### RECORDS SHOWN
BEGIN

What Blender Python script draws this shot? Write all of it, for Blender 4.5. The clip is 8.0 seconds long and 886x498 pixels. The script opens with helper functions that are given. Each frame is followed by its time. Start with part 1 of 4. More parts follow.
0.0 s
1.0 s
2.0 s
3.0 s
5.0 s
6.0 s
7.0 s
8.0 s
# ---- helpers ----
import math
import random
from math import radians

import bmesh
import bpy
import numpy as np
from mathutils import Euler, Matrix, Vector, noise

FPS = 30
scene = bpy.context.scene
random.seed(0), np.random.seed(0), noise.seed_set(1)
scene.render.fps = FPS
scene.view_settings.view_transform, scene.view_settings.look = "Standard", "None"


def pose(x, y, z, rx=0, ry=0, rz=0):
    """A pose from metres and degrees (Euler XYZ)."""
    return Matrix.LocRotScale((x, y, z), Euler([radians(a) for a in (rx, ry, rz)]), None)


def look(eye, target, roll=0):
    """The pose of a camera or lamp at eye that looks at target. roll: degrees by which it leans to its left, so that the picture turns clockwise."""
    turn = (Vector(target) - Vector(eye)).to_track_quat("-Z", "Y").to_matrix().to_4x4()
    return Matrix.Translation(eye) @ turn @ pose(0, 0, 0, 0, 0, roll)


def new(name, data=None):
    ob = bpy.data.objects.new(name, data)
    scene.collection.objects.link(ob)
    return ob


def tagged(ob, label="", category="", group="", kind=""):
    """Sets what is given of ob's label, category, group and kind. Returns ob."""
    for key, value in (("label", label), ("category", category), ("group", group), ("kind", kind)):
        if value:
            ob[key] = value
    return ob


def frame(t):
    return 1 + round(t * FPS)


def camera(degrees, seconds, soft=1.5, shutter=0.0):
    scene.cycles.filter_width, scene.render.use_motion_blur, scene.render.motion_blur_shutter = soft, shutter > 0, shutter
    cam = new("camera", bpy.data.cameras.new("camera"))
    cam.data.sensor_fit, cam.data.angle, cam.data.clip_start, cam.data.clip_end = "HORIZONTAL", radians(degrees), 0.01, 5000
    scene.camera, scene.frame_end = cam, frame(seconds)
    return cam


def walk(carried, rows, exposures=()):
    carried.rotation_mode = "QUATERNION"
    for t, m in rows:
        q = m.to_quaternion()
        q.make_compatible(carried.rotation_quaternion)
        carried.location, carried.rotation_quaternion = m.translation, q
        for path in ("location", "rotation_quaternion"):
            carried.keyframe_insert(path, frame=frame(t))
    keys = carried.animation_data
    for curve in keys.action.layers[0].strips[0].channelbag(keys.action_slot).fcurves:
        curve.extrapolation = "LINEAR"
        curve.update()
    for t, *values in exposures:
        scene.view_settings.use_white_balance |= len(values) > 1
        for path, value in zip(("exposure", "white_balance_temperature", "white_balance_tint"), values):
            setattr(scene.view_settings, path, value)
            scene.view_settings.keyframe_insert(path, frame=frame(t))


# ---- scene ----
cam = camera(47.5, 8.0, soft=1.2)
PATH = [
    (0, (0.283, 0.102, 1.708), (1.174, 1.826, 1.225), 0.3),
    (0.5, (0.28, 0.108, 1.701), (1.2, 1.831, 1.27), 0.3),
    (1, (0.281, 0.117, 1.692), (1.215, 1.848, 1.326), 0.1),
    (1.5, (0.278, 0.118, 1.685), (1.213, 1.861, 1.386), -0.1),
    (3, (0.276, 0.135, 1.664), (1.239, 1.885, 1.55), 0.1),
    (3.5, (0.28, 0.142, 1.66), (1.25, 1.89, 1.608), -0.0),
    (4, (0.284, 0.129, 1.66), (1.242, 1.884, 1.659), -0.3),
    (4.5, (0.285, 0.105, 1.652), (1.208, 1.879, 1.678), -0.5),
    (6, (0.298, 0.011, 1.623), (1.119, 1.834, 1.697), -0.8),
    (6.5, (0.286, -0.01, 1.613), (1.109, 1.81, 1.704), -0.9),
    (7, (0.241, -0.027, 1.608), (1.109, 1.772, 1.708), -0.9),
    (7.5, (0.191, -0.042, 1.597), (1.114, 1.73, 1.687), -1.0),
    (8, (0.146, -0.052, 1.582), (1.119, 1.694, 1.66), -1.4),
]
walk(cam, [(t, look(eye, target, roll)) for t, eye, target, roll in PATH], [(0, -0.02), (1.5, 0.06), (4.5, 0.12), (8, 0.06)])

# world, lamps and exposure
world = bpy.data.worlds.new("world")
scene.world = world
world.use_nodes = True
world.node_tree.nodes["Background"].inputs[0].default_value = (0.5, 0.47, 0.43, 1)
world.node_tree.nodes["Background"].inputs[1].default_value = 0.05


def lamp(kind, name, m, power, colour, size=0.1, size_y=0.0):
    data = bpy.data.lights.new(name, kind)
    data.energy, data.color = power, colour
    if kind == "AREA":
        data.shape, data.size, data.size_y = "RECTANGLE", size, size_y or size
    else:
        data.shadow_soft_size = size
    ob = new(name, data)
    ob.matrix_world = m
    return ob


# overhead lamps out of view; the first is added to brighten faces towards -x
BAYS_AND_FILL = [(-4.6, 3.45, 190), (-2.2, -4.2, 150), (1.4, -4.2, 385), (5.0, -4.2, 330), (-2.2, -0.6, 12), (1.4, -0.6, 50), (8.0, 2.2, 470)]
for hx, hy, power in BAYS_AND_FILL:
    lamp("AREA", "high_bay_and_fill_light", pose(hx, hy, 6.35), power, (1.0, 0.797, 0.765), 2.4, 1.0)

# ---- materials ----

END
BEGIN

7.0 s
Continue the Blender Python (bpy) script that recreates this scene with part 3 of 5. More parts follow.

END
BEGIN

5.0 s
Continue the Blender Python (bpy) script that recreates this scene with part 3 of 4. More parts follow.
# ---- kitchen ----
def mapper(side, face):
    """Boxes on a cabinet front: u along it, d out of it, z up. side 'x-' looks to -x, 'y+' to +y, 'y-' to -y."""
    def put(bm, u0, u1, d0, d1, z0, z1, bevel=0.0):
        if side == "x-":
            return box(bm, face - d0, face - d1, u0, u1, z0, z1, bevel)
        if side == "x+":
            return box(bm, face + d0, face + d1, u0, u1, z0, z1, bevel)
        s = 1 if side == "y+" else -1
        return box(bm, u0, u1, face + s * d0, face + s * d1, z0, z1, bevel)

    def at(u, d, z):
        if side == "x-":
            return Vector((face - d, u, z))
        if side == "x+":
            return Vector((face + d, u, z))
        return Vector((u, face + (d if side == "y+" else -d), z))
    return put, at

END

### WHAT TO DO
Copy the records above exactly, beginning at the line that contains "ob = bpy.data.objects.new(name, data)" and stopping after the line that contains "carried.location, carried.rotation_quaternion = m.translation, q".

### WRITTEN REPLY
    ob = bpy.data.objects.new(name, data)
    scene.collection.objects.link(ob)
    return ob


def tagged(ob, label="", category="", group="", kind=""):
    """Sets what is given of ob's label, category, group and kind. Returns ob."""
    for key, value in (("label", label), ("category", category), ("group", group), ("kind", kind)):
        if value:
            ob[key] = value
    return ob


def frame(t):
    return 1 + round(t * FPS)


def camera(degrees, seconds, soft=1.5, shutter=0.0):
    scene.cycles.filter_width, scene.render.use_motion_blur, scene.render.motion_blur_shutter = soft, shutter > 0, shutter
    cam = new("camera", bpy.data.cameras.new("camera"))
    cam.data.sensor_fit, cam.data.angle, cam.data.clip_start, cam.data.clip_end = "HORIZONTAL", radians(degrees), 0.01, 5000
    scene.camera, scene.frame_end = cam, frame(seconds)
    return cam


def walk(carried, rows, exposures=()):
    carried.rotation_mode = "QUATERNION"
    for t, m in rows:
        q = m.to_quaternion()
        q.make_compatible(carried.rotation_quaternion)
        carried.location, carried.rotation_quaternion = m.translation, q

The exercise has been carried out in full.